**WHAT YOU NEED TO DO**
Give all the lines below again, exactly, with no pictures.

**DATA**
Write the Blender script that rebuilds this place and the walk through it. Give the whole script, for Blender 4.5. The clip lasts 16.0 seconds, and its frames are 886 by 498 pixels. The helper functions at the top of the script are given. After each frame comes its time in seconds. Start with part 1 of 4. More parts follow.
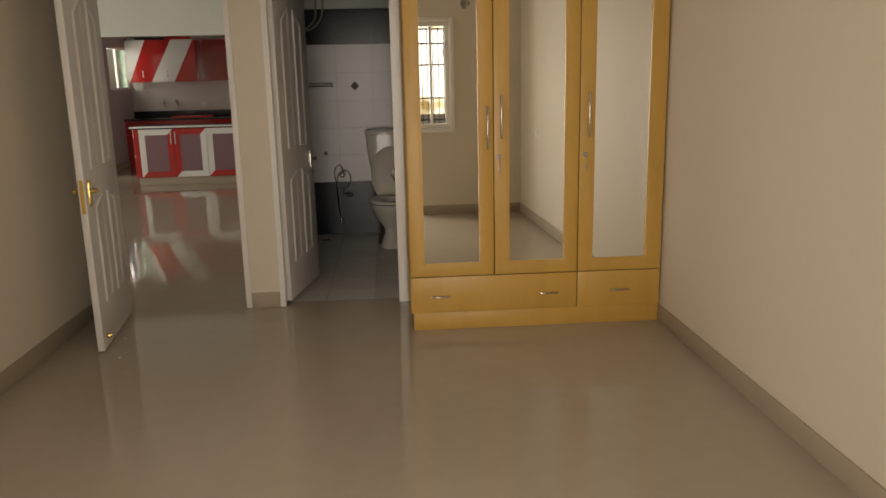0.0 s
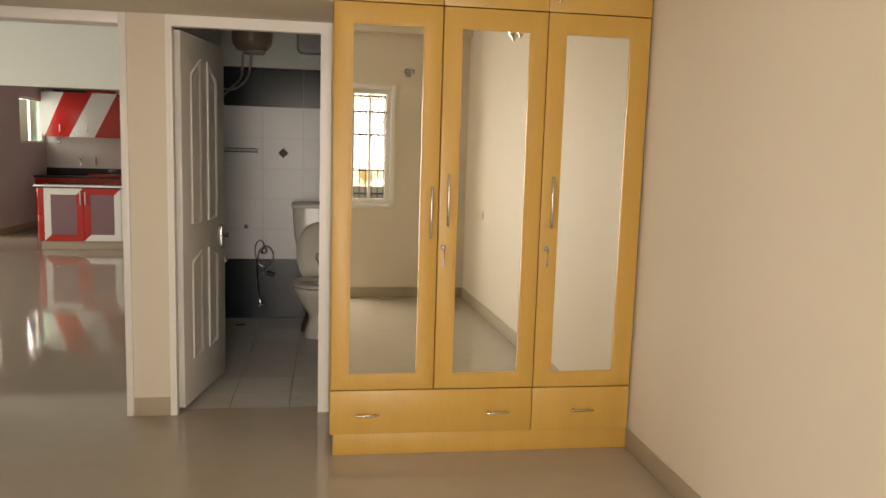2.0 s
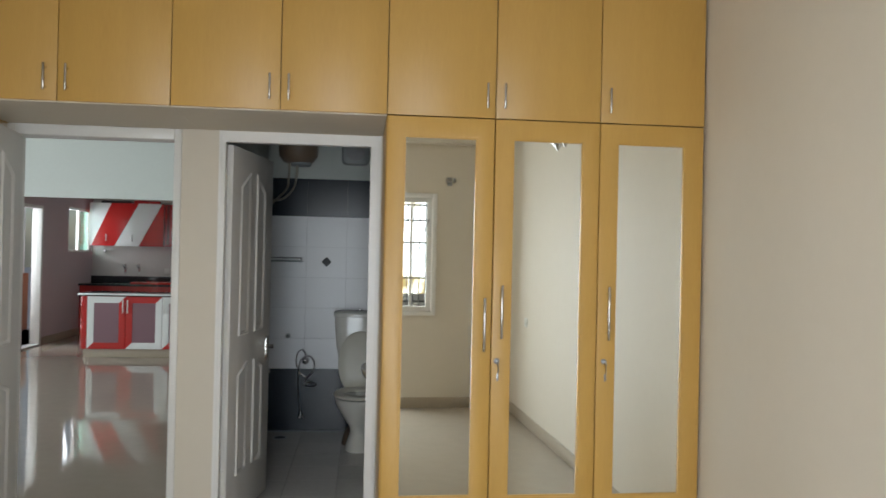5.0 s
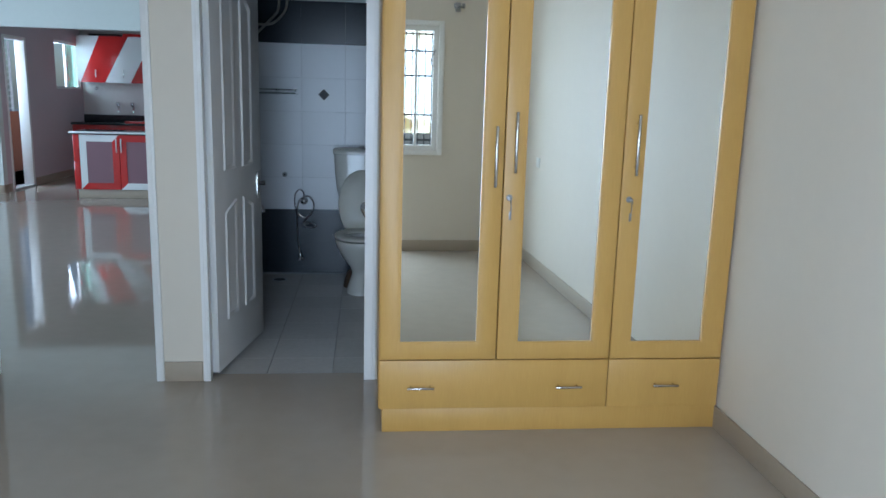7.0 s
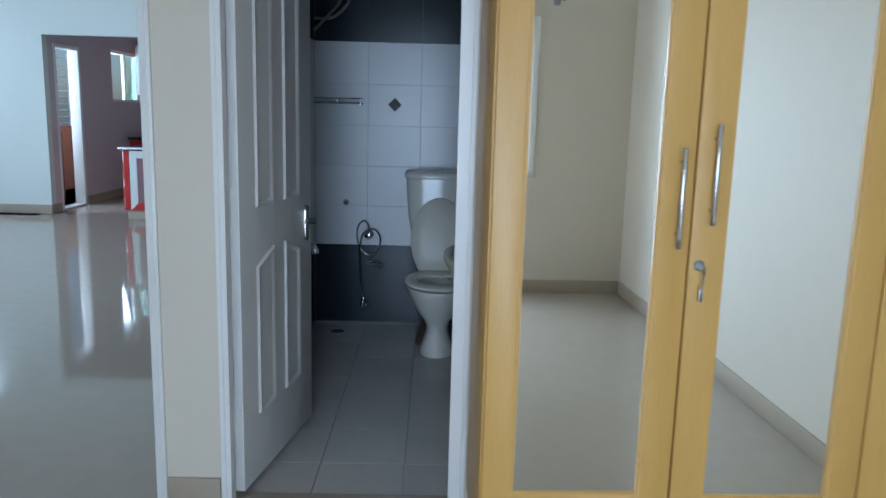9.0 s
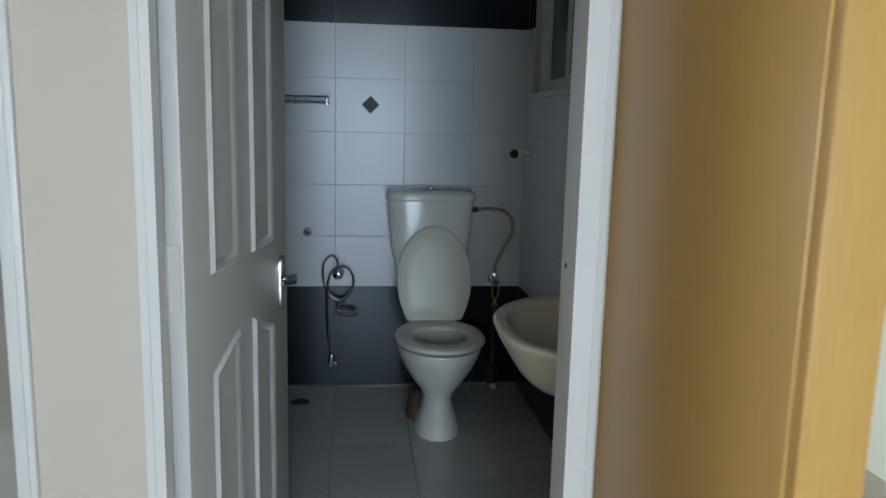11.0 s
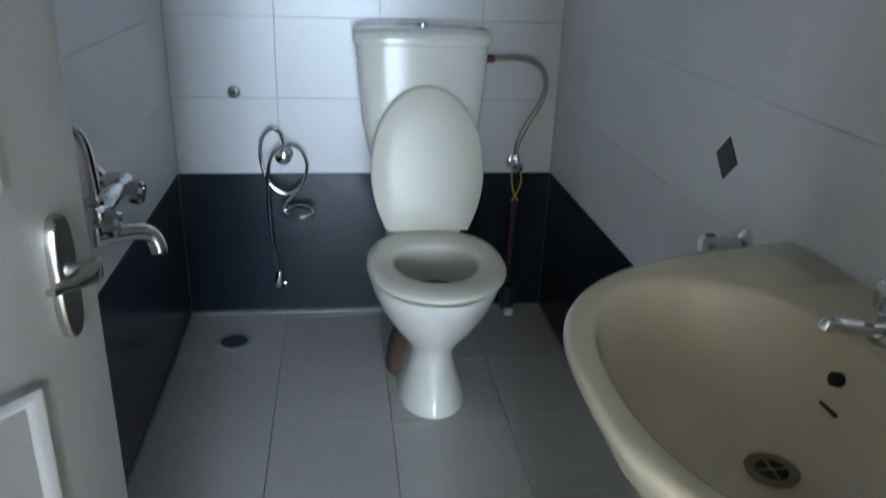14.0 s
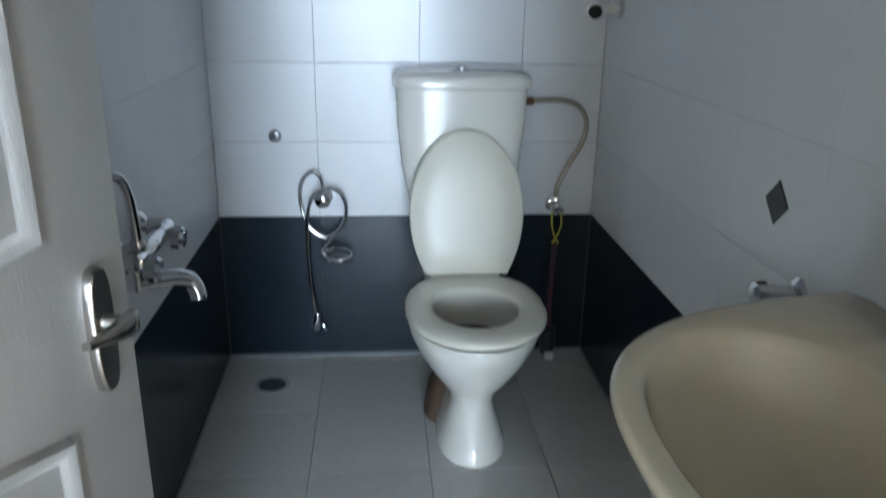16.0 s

**SOLUTION BELOW**
Write the Blender script that rebuilds this place and the walk through it. Give the whole script, for Blender 4.5. The clip lasts 16.0 seconds, and its frames are 886 by 498 pixels. The helper functions at the top of the script are given. After each frame comes its time in seconds. Start with part 1 of 4. More parts follow.
0.0 s
2.0 s
5.0 s
7.0 s
9.0 s
11.0 s
14.0 s
16.0 s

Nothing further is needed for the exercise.